Capacitive Deionization (CDI)

Adsorption and Desorption Cycles

Capacitive deionization (CDI) is a water purification technology that uses electrodes to remove the charged ion species from aqueous solutions. Because CDI is so energy efficient, it can replace many of the water desalination technologies, particularly when used for low molar concentration streams such as brackish water, ground water, and surface water. The technology is based on ion electrosorption at the surface of a pair of electrically charged electrodes composed of highly porous carbon materials.

The technology works by passing the feed water between two porous electrodes, a cathode (+) and an anode (-). The charged particles separate from the feed water based on their charge (Adsorption Cycle). The porous electrode pair is charged with an applied voltage difference of typically 1-1.4 V, and charged particles (salt ions) present in the feed migrate into electrical double layers along the pore surfaces at the carbon/water interface, removing ions from the feed water. The charged particles are electrostatically held in the double layer until the discharging step, where the external power supply is shorted or its polarity reversed. During discharge, the release of the charged particles results in a brine stream (Desorption Cycle), and the charge leaving the cell can be leveraged to recover energy, analogously to the energy from a discharging electric capacitor.

Advances in the technology have occurred through optimizaiton of the electrode materials, the carbon materials (activated carbon, carbon nanotubes, and graphene), as well as in the architecture and operational modes of the systems.

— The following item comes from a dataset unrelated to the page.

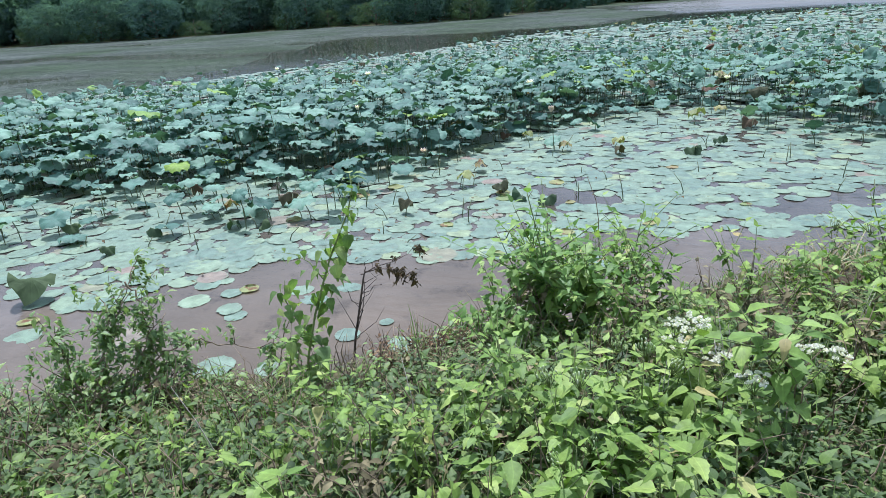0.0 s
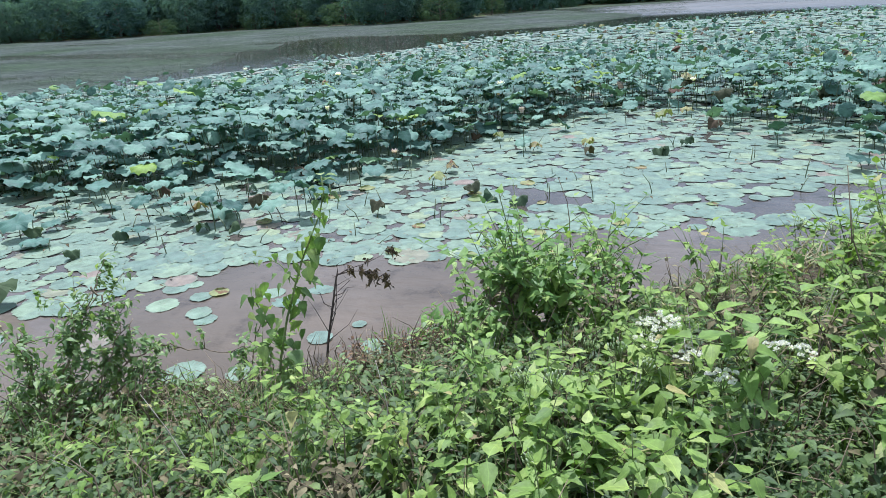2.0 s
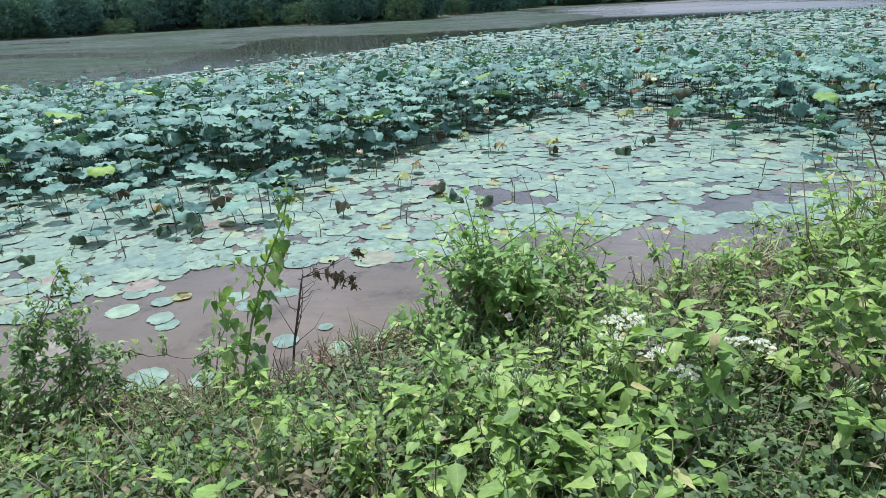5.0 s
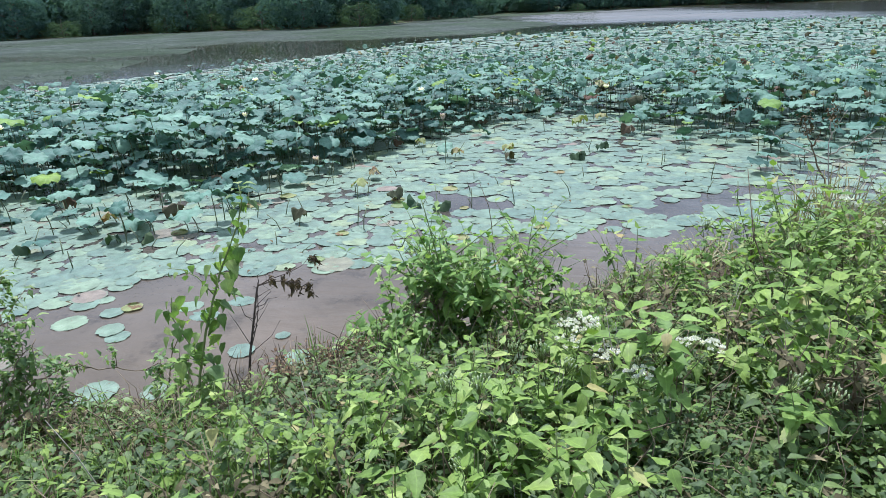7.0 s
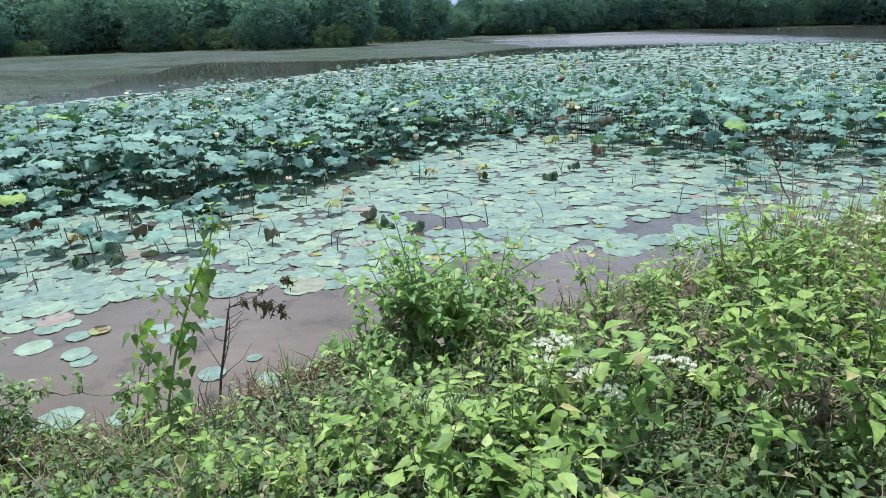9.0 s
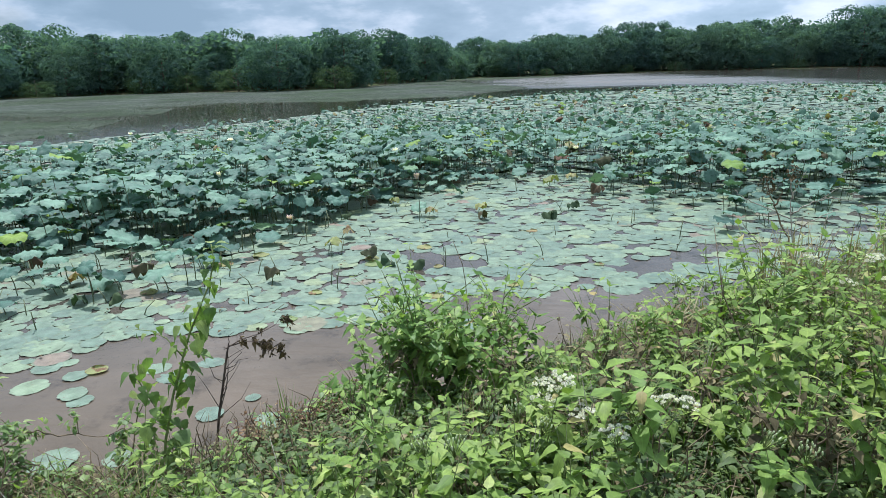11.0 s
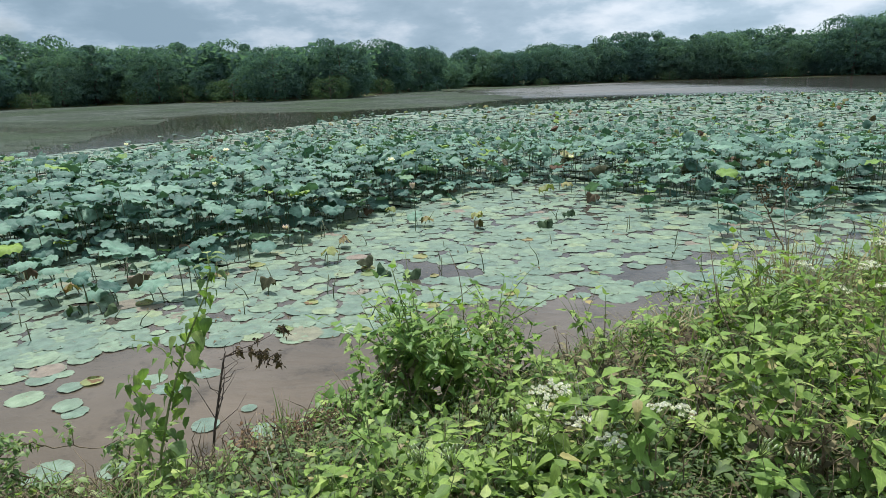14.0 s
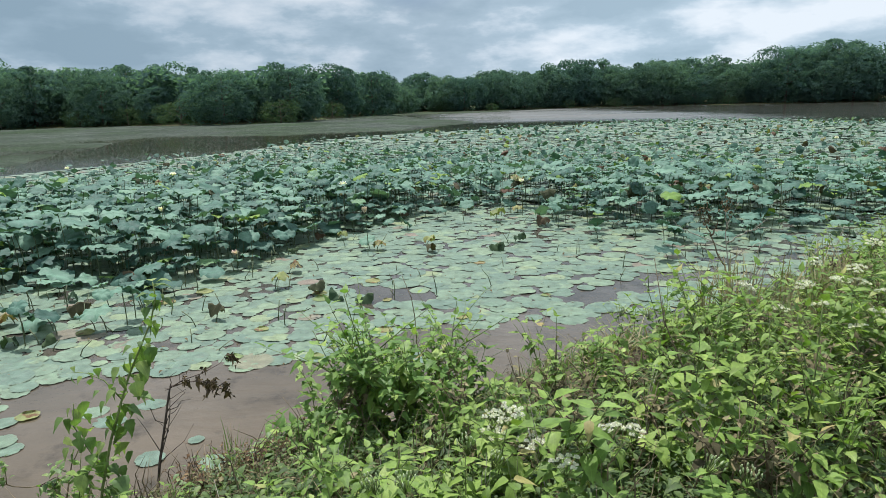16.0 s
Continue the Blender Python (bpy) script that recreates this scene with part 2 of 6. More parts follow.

Useful applications for CDI include desalination, wastewater remediation, and water softening. In addition, CDI can be used to remove contaminants such as lead and copper from public water (due to poor infrastructure) at the point of entry into homes.

CDI Advantages

When the water source is brackish water, ground water, river water, or municipal water, capacitive deionization is the most cost effective and energy efficient method of purifying water. Capacitive deionization removes the dissolved charged species such as total dissolved solids (TDS), inorganic contaminants, and radionuclides.

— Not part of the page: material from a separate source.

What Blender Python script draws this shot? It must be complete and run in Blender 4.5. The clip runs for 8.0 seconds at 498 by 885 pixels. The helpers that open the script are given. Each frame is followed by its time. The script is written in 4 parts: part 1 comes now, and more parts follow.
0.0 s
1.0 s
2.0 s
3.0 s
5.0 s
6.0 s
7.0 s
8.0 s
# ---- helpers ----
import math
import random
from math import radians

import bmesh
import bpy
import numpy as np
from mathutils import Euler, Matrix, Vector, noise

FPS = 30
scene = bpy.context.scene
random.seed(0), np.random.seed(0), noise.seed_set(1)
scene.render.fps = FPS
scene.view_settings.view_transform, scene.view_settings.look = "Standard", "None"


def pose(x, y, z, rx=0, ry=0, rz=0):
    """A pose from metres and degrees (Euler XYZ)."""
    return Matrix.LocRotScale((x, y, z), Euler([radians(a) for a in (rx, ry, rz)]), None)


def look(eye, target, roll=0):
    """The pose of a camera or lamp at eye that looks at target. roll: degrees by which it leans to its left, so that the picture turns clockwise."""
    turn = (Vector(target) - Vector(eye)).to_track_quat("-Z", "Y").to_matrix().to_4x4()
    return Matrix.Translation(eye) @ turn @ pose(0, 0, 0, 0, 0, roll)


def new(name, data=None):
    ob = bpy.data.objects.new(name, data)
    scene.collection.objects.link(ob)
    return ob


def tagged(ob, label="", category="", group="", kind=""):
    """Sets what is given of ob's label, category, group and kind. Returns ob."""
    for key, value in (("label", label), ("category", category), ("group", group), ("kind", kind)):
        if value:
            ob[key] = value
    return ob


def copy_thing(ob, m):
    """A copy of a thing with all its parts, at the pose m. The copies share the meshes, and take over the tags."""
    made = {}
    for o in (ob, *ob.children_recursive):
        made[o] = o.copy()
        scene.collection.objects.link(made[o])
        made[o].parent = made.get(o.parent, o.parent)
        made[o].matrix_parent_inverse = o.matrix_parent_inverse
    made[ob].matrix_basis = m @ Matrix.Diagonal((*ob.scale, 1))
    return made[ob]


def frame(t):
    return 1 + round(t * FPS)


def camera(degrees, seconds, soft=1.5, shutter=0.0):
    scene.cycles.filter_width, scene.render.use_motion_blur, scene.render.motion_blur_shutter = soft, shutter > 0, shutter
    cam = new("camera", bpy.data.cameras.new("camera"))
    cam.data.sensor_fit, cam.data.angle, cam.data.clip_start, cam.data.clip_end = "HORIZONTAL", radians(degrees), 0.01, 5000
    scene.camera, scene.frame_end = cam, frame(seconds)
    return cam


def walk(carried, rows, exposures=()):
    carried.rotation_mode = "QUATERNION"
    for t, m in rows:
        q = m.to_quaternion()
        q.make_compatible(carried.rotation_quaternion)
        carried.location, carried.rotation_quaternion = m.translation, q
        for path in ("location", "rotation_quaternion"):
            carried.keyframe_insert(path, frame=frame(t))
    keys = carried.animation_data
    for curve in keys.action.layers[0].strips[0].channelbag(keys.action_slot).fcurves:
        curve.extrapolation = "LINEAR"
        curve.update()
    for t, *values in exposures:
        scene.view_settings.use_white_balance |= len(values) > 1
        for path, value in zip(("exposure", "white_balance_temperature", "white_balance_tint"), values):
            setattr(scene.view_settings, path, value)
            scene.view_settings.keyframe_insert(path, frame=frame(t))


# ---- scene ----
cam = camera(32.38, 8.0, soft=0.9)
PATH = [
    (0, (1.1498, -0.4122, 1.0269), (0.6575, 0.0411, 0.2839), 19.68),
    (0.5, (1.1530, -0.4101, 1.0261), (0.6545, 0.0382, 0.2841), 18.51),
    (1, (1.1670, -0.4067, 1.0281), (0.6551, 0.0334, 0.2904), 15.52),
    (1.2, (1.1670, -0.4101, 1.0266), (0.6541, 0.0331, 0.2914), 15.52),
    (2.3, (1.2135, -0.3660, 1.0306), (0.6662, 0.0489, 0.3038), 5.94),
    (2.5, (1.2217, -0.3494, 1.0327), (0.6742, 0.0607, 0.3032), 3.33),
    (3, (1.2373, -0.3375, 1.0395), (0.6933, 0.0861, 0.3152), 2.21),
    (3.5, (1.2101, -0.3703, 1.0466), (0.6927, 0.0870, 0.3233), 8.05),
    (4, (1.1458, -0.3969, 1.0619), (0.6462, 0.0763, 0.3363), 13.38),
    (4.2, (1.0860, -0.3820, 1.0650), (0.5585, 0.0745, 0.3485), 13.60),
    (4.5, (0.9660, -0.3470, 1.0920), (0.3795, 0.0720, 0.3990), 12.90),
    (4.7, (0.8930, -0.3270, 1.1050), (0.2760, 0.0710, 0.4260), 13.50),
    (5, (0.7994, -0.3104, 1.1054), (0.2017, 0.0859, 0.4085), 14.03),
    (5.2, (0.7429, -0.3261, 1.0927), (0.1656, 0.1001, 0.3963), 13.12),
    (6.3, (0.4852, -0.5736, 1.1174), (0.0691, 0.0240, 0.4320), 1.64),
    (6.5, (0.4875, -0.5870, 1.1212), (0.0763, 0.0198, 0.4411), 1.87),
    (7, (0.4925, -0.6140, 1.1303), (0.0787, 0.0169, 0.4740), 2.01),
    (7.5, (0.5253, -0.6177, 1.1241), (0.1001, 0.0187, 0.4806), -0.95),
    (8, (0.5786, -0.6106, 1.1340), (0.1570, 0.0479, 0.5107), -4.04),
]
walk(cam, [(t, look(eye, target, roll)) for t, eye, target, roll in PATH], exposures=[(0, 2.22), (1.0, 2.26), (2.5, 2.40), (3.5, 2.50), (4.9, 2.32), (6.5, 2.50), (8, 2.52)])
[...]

Capacitive Deionization (CDI) vs. Reverse Osmosis (RO)
  • CDI has a 95% water recovery when purifying to drinking water quality. RO has a 70% water recovery.
  • CDI costs approximately $0.06 per 1000 liters. RO costs $0.08 to $0.16 per 1000 liters.
  • CDI does not require water softening prior to purification. RO does require water softening prior to purfication.
  • CDI is a low maintenance system. RO is a high pressure system across membranes requiring routine maintenance.
  • CDI is capable of leaving some minerals in the water. RO removes everything, including the good minerals.
CDI Applications
  • Water Desalination
  • Water Softening
  • Wastewater Recovery
  • Water Purification

  • CDI is capable of removing the following:

    • Total Dissolved Solids (TDS), principally calcium, magnesium, potassium, sodium, bicarbonates, chlorides, and sulfates.
    • Inorganic contaminants such as antimony, arsenic, barium, beryllium, cadmium, chromium, copper, cyanide, fluoride, lead, mercury, nitrate, nitrite, perchlorate, selenium, and thallium.
    • Radionuclides such as alpha and beta particles, radium, and uranium.
    • Disinfection byproducts such as bromate and chlorite.
    • Ammonia, nitrites, and nitrates
    • Organic contaminants dissolved in aqueous solution as a charged species.
Membrane Capacitive Deionization

EcoloxTech manufactures capacitive deionization (CDI) systems which utitlize membrane CDI technology (MCDI). MCDI is a major variation of the basic CDI cell architecture which is a cell with two porous electrodes and a separator.

The MCDI architecture utilizes ion exchange membranes on the separator-side of each electrode. As in electrodialysis cells, the feed water channels in MCDI cells are bounded by an anion exchange membrane (AEM) and a cation exchange membrane (CEM).

EcoloxTech MCDI builds a system with a free-standing CEM placed at the cathode and a free-standing AEM placed at the anode. Alternatively, using the porous electrode as structural scaffold, it is possible to directly coat the membrane onto the electrode, which can allow for a thinner membrane layer than when using a standalone membrane.

The main benefit of adding membranes to the CDI cell is the improvement of charge efficiency, as the membranes block co-ions from carrying parasitic current, and can increase the salt storage in electrode macropores. In addition, EcoloxTech membranes may be tailored to have selectivity between different ions of the same charge sign which provides an additional level of tunability for complex multi-ion systems.

EcoloxTech builds MCDI systems with materials that offer the longest life cycles for the capacitors. EcoloxTech membranes are up to one-tenth the thickness of the standard membranes which help to lower operational pressures and increase ion removal rates. EcoloxTech systems are reliable, high efficiency, and low maintenance therefore ideal for installing for large scale long-term applications treating drinking water, wastewater, and industrial process water. MCDI provides high contaminant removal efficiencies while achieving high water recoveries, with minimal waste volumes.